◆ Aim of the exercise ◆
Go through the entries below and copy each line containing the word "from".
··· Stored records ···
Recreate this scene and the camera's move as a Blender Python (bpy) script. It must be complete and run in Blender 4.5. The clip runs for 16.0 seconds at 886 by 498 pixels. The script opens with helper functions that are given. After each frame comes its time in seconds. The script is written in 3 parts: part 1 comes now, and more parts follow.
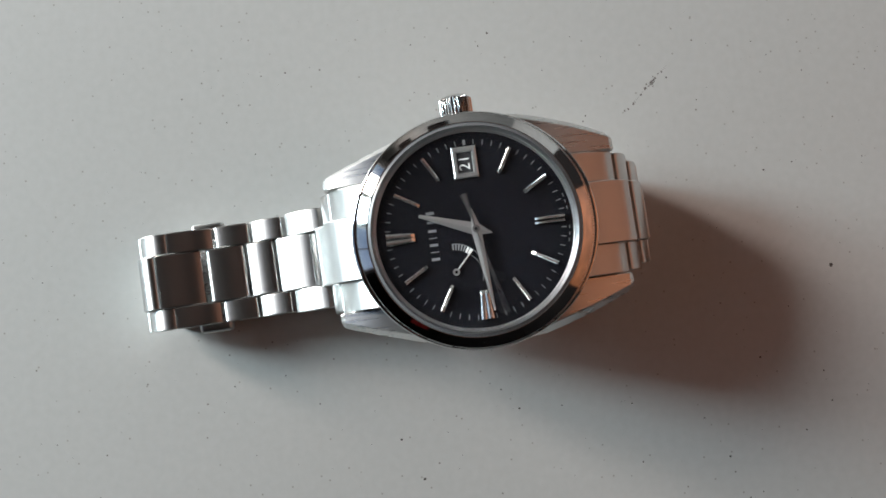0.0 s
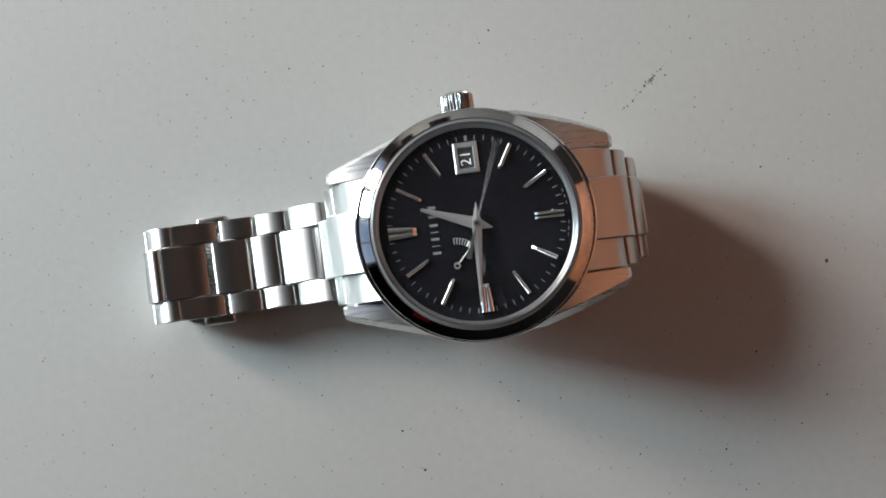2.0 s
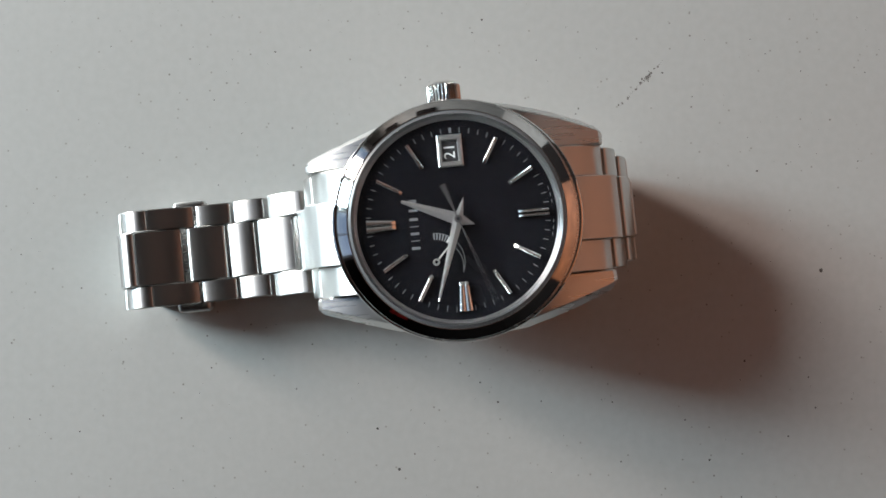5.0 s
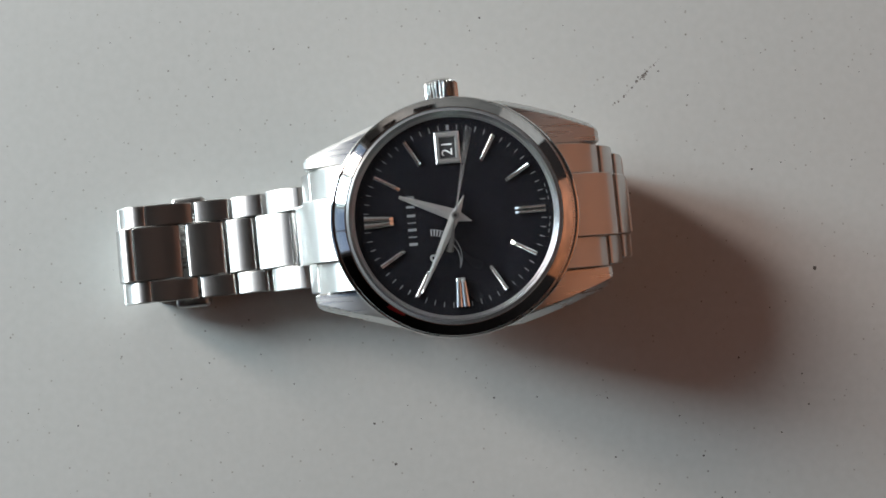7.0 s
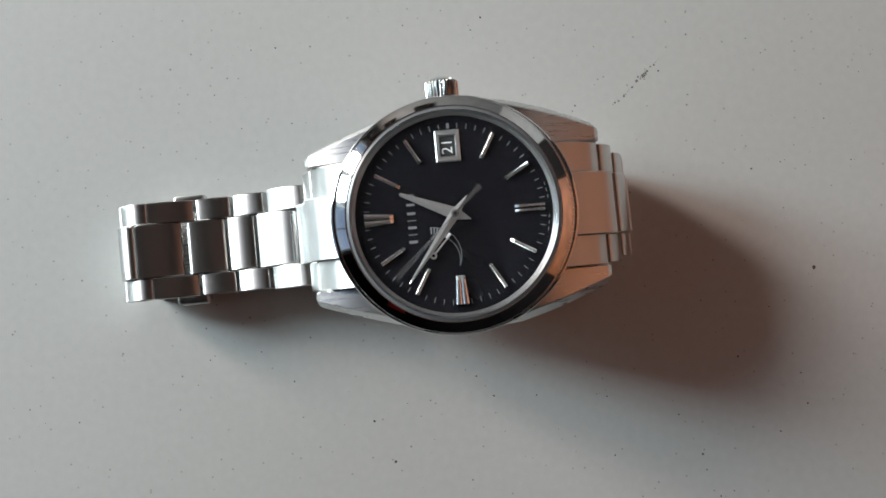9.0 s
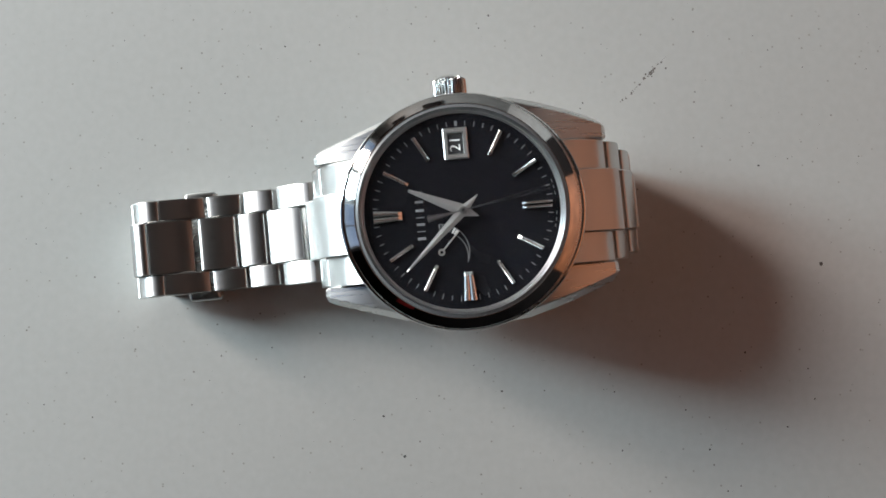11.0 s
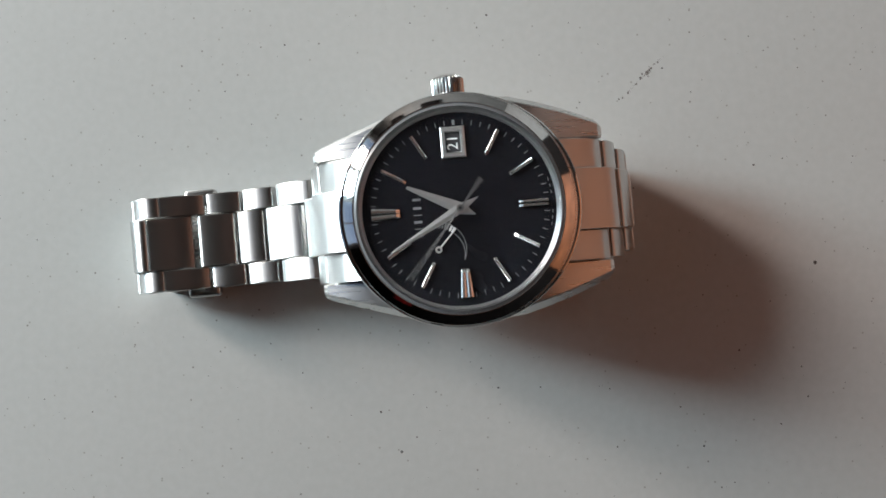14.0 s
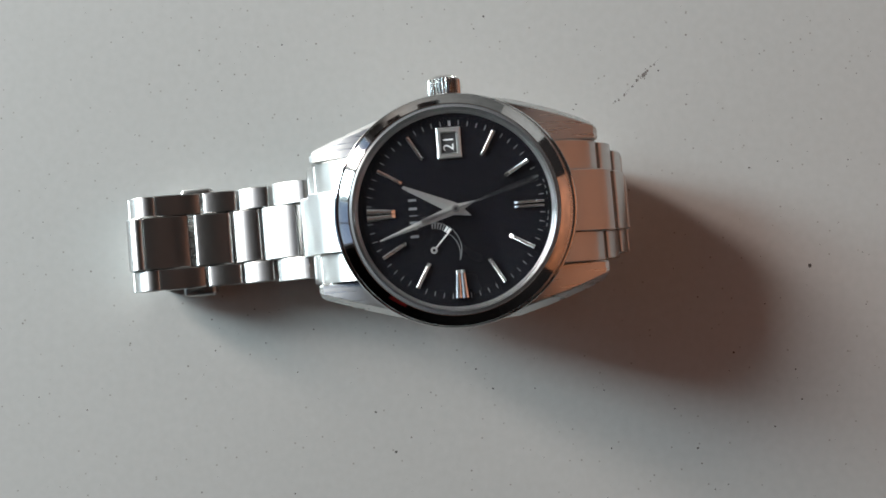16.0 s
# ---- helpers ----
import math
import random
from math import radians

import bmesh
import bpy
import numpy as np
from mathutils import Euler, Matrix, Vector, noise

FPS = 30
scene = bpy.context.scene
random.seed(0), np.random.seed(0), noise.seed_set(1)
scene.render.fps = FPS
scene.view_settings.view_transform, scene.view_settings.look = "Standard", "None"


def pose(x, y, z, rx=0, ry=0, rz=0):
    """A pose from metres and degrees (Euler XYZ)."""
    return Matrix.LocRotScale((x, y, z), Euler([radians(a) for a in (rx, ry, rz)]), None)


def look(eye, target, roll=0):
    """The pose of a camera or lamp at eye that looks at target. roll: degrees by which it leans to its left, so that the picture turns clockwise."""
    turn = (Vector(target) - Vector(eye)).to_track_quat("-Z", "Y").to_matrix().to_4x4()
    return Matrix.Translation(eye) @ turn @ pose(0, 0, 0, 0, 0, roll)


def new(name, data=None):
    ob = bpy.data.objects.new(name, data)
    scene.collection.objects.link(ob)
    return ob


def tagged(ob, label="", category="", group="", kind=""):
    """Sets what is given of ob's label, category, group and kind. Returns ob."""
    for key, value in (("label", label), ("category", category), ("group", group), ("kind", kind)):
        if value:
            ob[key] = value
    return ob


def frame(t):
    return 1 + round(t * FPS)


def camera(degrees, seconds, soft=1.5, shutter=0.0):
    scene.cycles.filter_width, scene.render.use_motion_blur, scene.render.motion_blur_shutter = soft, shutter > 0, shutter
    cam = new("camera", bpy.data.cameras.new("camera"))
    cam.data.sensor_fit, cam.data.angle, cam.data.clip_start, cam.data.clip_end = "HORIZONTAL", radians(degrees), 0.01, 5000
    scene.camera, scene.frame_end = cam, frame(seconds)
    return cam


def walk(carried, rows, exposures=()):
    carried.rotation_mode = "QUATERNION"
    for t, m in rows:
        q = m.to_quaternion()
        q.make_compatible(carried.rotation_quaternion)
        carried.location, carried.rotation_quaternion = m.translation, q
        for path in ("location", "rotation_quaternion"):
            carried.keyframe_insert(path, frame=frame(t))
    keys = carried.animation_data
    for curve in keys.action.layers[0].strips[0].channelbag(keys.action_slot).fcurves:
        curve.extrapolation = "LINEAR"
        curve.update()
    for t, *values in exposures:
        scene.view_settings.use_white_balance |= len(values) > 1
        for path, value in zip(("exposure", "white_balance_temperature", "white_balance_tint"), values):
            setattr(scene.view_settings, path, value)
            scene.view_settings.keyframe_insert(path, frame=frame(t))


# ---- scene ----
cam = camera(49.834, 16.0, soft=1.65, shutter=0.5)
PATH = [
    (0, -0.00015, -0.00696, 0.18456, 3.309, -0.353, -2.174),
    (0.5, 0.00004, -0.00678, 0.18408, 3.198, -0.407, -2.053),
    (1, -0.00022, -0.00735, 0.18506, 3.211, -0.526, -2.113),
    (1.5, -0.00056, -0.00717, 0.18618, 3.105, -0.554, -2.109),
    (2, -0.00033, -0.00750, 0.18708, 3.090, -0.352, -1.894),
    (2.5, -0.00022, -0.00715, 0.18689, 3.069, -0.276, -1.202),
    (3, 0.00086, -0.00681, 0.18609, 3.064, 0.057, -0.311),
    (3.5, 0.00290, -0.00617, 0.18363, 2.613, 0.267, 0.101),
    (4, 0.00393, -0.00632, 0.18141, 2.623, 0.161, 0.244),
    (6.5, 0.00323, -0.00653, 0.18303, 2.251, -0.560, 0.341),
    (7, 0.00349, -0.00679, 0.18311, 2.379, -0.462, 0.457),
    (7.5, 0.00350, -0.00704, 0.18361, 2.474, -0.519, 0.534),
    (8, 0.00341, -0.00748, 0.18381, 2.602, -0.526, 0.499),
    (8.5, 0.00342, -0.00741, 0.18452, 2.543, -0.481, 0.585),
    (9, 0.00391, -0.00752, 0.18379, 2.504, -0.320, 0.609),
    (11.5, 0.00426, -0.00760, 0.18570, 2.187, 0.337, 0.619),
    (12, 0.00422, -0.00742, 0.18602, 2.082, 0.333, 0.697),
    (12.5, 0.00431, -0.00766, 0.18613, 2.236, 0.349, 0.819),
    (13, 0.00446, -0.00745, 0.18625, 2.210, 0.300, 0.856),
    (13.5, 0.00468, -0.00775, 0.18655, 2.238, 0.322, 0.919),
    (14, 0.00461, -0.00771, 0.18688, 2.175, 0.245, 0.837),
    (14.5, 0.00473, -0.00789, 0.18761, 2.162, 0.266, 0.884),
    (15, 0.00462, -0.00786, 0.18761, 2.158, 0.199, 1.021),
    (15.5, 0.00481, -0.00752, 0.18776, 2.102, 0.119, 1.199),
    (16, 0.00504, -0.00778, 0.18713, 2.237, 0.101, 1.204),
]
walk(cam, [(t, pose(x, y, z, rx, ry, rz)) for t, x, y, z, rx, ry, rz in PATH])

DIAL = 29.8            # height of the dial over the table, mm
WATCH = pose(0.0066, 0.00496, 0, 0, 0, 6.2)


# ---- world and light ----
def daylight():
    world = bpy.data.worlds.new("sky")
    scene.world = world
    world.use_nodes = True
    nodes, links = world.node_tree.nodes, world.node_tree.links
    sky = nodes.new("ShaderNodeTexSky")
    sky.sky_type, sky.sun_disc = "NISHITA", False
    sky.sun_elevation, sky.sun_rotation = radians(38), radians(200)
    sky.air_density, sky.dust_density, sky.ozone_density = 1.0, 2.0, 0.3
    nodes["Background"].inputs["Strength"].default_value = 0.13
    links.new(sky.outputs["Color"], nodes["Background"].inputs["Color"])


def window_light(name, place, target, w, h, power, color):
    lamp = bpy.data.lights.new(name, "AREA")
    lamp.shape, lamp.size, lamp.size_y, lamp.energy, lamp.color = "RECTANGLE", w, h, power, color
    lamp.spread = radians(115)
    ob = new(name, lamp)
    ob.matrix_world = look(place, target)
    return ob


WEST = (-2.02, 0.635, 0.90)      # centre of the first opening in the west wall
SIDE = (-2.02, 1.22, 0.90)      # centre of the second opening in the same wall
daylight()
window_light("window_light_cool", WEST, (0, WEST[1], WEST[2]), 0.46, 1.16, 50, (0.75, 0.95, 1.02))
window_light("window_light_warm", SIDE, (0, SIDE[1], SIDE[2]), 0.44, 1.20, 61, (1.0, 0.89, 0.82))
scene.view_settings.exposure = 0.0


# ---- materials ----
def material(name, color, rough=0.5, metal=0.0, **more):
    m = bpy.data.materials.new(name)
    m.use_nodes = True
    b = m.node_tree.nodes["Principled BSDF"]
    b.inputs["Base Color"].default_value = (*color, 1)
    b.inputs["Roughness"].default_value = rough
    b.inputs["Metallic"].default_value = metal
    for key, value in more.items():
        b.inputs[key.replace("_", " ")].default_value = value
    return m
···
··· Stored records ···
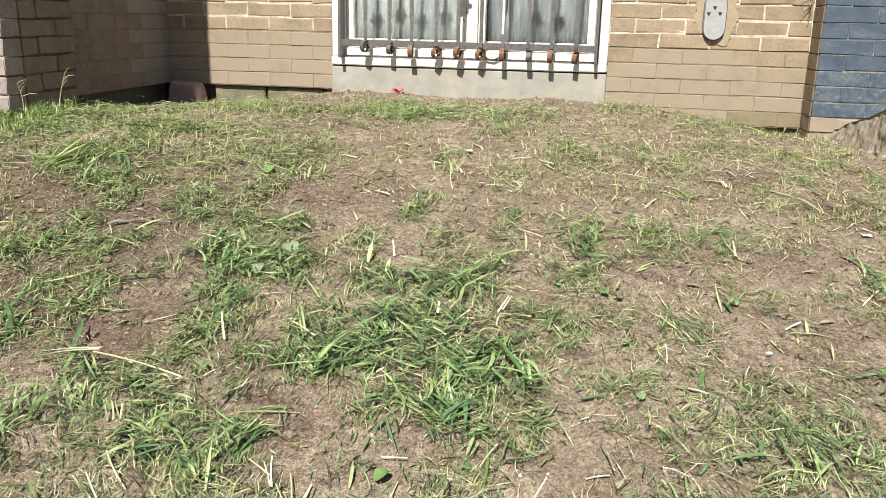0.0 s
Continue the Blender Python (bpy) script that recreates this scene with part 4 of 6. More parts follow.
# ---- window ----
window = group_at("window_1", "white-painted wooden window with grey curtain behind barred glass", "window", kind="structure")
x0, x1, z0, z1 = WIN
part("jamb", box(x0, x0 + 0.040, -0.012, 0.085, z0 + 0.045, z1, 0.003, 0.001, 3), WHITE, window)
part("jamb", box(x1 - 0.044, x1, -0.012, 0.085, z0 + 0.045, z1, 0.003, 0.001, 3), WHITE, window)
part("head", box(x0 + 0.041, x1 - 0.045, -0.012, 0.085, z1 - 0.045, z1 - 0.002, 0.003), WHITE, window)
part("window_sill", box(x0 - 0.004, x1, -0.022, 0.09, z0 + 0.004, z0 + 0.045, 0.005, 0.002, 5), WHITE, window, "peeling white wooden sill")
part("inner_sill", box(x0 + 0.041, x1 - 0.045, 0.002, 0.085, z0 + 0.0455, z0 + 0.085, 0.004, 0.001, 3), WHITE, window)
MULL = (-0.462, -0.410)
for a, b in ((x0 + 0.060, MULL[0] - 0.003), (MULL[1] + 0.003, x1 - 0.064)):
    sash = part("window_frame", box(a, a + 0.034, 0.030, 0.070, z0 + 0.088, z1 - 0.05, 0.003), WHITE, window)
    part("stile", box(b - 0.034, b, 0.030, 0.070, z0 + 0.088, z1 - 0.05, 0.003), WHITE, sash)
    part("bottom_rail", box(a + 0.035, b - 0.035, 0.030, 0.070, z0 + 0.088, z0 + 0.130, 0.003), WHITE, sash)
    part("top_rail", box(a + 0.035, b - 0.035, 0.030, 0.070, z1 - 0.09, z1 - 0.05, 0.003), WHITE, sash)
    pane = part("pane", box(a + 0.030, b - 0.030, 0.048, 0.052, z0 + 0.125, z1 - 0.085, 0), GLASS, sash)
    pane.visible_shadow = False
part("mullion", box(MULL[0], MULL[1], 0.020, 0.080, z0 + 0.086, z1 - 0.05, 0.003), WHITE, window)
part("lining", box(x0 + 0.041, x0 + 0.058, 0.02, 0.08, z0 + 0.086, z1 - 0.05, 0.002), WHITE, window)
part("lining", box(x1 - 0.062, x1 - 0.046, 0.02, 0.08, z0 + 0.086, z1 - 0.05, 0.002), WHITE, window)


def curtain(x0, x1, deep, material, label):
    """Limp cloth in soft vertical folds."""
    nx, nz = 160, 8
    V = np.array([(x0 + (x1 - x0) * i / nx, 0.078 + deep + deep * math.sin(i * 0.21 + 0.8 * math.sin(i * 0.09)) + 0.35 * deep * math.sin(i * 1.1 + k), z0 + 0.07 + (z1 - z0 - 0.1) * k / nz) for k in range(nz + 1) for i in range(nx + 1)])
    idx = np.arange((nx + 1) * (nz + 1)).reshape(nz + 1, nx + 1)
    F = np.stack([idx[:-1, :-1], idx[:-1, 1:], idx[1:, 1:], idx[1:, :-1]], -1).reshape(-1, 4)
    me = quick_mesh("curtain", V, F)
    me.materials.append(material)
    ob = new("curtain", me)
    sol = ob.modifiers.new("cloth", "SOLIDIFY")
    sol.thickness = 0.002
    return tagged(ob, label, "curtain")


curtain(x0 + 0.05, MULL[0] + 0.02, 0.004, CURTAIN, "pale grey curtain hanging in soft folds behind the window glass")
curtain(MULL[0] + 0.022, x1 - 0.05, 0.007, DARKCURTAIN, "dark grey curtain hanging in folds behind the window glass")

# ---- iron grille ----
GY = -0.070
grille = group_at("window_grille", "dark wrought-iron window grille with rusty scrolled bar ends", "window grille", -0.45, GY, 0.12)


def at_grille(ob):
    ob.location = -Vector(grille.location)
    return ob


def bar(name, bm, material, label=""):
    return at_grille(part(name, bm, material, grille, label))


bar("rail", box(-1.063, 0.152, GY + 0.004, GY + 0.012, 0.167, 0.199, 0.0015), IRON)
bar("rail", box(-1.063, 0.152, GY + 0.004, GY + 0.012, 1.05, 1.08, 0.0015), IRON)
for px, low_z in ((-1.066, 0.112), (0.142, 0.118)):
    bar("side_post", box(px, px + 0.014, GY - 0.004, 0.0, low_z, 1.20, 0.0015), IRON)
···
◆ Problem solution ◆
from math import radians
from mathutils import Euler, Matrix, Vector, noise
    """A pose from metres and degrees (Euler XYZ)."""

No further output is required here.